Dataset records:
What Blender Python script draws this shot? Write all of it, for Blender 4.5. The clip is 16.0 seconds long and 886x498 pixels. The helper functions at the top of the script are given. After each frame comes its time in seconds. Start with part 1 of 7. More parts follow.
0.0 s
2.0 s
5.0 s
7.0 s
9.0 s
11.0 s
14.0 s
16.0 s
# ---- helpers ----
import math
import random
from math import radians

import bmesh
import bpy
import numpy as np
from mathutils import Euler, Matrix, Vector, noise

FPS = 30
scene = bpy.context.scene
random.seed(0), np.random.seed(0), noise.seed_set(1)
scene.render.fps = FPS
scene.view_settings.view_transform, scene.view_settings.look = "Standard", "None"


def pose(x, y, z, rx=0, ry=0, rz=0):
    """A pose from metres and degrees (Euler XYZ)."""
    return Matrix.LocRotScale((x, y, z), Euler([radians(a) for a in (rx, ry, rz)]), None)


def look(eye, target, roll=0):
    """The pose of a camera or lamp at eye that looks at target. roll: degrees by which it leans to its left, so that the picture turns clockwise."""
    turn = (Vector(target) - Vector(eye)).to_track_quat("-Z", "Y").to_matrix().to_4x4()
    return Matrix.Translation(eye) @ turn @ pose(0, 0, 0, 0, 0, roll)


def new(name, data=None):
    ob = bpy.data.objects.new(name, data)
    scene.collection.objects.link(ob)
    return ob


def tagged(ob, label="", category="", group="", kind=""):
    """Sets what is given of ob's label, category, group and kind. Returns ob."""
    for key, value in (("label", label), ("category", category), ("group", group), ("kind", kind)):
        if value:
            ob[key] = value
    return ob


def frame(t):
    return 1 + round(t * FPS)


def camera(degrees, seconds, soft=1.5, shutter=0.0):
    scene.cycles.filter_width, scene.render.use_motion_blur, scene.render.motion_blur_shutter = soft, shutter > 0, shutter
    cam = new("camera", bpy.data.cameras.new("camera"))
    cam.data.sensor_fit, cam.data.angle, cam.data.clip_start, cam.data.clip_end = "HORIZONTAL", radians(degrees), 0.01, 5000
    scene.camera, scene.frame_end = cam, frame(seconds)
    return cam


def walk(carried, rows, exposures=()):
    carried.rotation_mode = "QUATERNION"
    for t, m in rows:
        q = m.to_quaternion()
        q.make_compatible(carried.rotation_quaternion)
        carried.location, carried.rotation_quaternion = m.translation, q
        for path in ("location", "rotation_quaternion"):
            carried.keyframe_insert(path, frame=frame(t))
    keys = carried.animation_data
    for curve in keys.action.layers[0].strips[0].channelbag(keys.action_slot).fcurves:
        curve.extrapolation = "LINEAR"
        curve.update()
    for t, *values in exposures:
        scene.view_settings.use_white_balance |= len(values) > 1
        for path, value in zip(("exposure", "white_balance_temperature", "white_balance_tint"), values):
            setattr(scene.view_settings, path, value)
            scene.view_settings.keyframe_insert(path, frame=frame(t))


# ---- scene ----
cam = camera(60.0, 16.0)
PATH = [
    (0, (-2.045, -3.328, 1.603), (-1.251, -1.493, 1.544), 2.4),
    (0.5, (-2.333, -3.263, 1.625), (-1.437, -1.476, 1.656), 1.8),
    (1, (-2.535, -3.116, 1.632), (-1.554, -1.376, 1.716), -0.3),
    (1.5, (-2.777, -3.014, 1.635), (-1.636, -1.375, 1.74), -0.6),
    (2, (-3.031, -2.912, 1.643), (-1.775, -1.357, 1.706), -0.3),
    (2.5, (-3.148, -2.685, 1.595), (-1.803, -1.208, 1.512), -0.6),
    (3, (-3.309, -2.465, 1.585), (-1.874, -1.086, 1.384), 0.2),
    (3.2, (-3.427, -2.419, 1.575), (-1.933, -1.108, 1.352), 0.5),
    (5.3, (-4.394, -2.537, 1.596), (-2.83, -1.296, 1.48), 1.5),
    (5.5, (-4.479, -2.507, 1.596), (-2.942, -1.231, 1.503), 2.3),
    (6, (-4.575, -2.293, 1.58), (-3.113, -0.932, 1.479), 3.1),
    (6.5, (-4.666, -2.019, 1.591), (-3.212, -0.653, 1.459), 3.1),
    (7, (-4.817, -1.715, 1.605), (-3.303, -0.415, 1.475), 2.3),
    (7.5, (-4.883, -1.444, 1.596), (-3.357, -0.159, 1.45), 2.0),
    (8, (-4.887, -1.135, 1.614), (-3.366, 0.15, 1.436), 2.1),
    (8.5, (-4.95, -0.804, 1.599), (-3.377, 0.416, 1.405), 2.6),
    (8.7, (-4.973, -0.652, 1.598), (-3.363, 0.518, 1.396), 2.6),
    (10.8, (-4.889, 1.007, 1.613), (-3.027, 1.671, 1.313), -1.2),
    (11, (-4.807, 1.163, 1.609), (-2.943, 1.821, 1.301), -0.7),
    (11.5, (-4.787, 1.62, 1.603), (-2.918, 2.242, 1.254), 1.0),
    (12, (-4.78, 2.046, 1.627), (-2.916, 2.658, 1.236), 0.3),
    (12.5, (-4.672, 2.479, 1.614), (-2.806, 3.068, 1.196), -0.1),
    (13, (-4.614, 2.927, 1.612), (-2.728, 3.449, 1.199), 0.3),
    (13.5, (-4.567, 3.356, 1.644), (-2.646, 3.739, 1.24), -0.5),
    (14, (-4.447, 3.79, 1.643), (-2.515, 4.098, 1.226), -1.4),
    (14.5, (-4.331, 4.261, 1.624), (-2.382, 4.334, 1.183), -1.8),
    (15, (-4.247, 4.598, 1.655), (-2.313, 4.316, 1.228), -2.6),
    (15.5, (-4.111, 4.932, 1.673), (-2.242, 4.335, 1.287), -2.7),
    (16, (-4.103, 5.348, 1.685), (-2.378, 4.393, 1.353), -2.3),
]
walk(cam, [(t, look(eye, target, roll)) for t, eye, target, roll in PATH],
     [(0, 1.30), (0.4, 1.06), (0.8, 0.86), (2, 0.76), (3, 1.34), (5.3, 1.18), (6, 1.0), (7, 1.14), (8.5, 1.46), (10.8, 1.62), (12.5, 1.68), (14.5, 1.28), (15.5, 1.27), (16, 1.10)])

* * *

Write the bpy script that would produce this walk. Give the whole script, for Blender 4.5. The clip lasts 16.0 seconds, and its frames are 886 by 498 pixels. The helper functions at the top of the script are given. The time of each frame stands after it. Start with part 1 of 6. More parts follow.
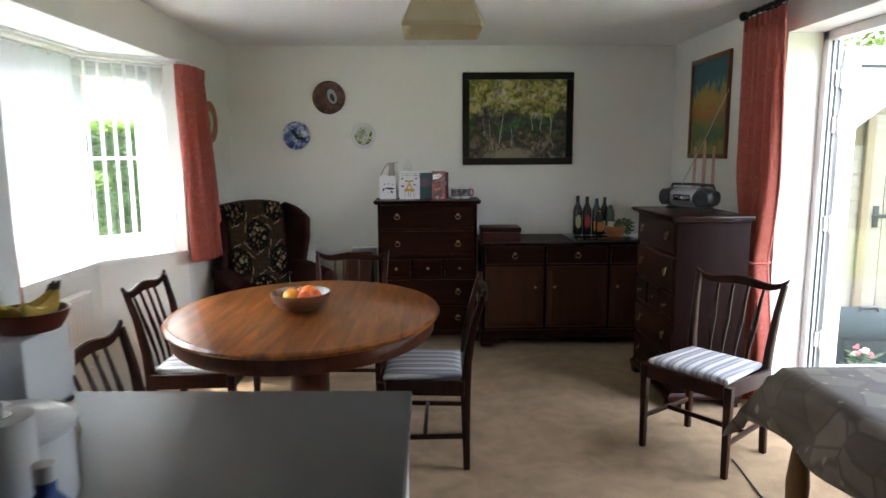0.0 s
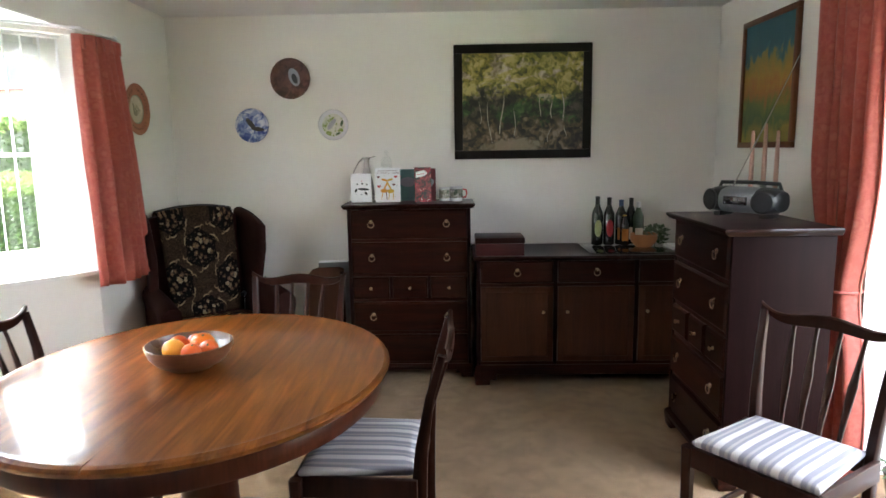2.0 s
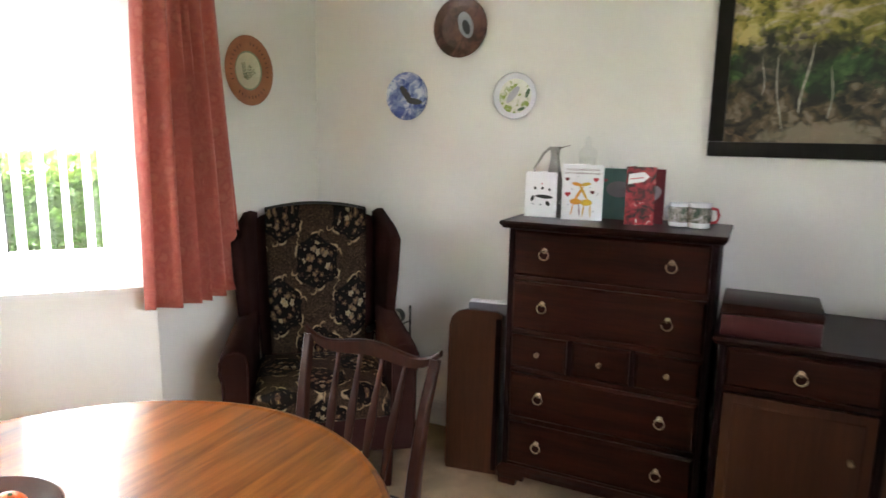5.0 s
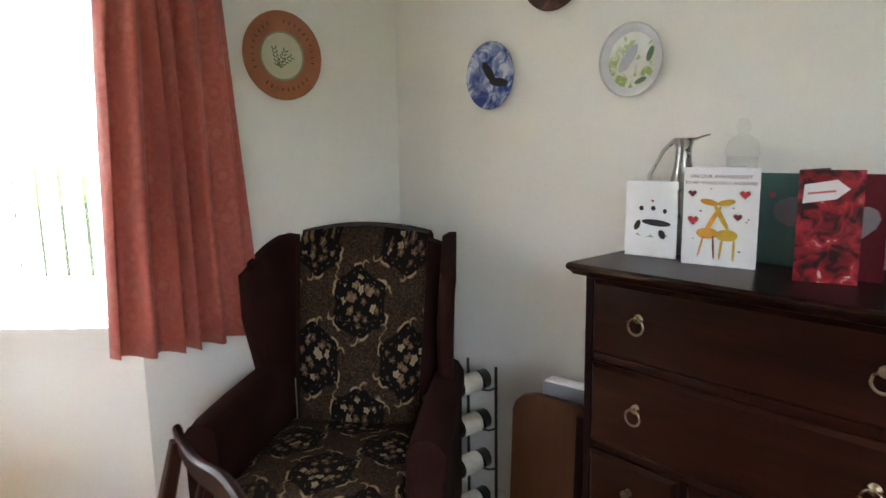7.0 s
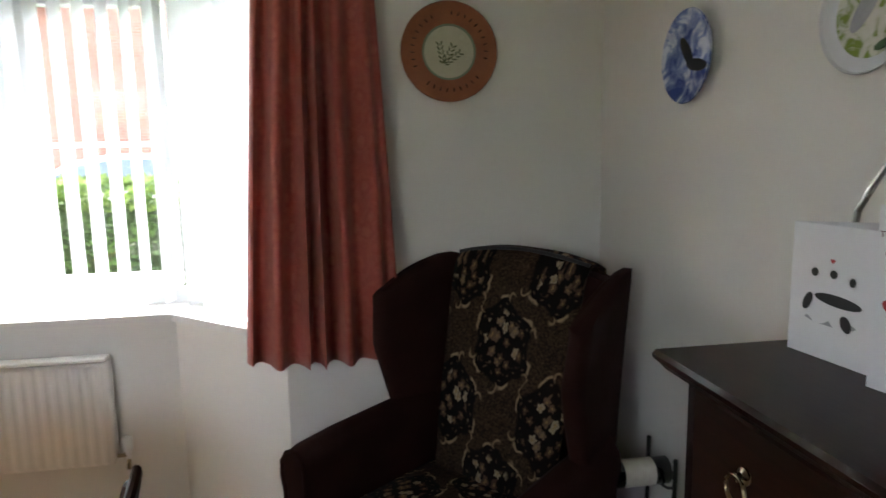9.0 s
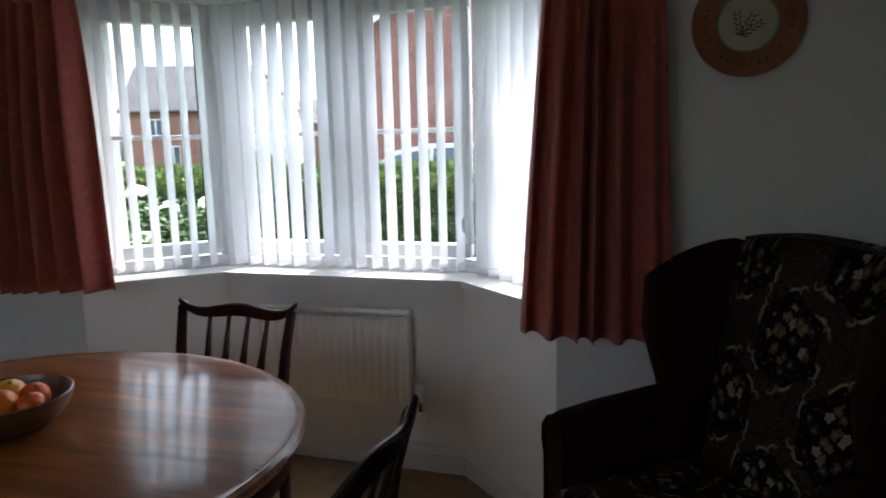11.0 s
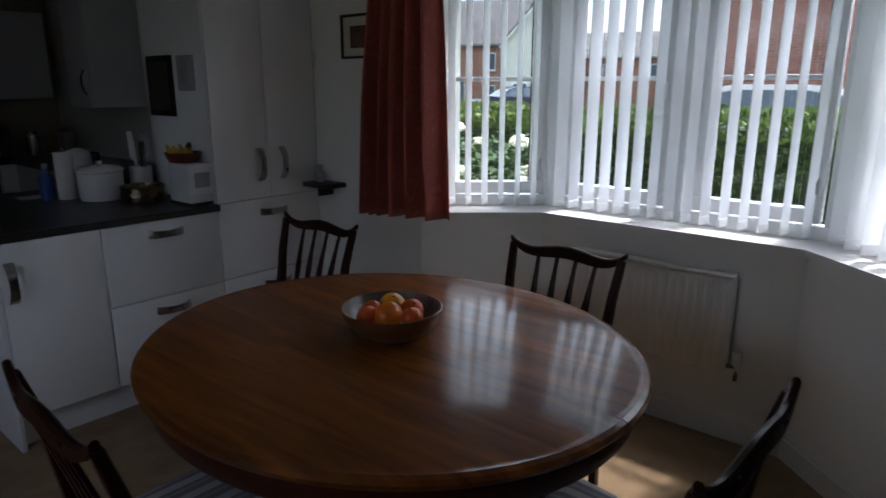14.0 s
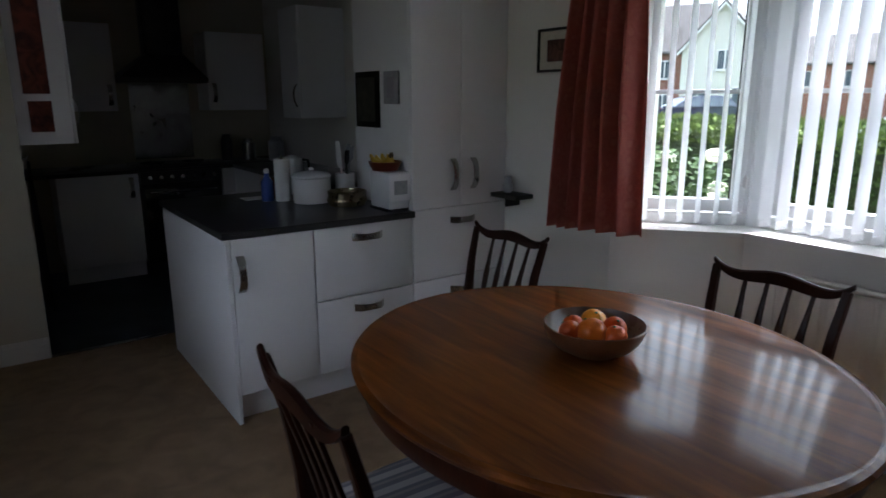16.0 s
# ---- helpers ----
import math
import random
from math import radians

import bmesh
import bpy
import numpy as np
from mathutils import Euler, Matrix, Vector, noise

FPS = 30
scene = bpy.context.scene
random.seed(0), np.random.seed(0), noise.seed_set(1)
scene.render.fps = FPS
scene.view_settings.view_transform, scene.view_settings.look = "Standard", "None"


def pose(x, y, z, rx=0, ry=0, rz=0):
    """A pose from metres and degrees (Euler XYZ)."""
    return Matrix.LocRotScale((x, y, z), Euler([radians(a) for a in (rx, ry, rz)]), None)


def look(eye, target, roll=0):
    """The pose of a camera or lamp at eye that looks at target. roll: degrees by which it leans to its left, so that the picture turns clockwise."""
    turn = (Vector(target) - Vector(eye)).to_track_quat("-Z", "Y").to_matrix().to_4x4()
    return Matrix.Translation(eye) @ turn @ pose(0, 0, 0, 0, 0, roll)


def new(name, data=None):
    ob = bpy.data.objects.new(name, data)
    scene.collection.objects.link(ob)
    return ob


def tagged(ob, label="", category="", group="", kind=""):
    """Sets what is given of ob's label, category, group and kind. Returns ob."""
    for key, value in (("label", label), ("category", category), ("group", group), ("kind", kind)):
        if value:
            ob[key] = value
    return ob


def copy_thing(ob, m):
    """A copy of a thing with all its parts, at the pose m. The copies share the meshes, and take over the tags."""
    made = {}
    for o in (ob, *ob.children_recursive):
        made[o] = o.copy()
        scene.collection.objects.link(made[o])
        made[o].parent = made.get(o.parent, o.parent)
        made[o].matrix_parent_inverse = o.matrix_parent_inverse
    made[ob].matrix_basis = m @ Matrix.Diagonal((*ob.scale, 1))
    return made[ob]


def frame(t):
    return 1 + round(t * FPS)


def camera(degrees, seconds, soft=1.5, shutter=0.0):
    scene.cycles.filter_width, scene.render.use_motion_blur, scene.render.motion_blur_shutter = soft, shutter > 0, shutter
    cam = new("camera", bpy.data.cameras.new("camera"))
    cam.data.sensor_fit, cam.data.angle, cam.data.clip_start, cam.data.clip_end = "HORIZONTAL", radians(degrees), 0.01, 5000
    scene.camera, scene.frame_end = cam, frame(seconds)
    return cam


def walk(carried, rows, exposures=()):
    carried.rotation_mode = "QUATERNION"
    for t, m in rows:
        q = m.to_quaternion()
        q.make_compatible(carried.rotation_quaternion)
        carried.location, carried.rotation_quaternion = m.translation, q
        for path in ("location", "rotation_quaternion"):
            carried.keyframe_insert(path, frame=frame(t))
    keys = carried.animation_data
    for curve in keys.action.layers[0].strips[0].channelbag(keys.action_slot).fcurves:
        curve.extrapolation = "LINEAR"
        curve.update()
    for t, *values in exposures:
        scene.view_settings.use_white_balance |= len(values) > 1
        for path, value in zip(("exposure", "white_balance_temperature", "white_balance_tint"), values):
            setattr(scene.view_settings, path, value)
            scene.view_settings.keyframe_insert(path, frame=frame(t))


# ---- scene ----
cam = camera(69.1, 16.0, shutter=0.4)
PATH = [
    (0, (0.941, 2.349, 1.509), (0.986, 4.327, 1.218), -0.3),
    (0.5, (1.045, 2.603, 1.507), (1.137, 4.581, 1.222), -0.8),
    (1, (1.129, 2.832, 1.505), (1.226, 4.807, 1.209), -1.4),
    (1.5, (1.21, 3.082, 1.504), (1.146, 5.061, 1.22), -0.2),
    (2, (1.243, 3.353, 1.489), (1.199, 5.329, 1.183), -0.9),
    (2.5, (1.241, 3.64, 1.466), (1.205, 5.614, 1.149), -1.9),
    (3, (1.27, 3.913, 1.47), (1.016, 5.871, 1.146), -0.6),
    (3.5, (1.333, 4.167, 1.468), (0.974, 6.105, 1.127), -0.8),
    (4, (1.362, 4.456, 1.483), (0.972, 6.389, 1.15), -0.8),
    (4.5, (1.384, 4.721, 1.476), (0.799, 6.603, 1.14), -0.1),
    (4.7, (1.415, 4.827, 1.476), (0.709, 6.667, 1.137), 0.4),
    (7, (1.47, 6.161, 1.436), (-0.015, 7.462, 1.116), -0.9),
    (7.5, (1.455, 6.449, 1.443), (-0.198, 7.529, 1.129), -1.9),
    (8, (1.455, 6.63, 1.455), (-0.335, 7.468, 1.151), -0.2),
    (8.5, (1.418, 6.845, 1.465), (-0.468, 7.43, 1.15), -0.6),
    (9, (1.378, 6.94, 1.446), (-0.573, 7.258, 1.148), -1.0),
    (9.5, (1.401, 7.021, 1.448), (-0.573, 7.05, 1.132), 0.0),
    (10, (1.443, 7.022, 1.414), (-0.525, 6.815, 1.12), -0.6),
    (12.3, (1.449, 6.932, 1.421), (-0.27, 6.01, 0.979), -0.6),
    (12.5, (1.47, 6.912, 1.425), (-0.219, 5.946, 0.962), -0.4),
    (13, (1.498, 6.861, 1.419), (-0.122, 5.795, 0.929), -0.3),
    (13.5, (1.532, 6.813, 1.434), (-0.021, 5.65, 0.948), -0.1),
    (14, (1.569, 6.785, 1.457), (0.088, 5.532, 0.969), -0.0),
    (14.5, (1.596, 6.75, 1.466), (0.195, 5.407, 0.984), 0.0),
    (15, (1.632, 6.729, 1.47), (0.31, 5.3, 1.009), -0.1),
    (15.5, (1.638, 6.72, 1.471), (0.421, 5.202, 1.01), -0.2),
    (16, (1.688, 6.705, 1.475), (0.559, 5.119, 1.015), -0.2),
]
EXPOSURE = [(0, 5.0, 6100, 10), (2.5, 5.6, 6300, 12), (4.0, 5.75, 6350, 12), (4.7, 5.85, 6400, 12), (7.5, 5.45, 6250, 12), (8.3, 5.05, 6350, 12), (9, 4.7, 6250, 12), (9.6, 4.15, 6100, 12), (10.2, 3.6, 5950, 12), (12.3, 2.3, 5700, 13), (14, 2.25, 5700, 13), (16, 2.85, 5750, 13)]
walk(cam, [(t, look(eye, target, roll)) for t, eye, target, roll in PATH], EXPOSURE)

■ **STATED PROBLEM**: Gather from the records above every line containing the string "pixels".

■ **TASK ANSWER**:
What Blender Python script draws this shot? Write all of it, for Blender 4.5. The clip is 16.0 seconds long and 886x498 pixels. The helper functions at the top of the script are given. After each frame comes its time in seconds. Start with part 1 of 7. More parts follow.
Write the bpy script that would produce this walk. Give the whole script, for Blender 4.5. The clip lasts 16.0 seconds, and its frames are 886 by 498 pixels. The helper functions at the top of the script are given. The time of each frame stands after it. Start with part 1 of 6. More parts follow.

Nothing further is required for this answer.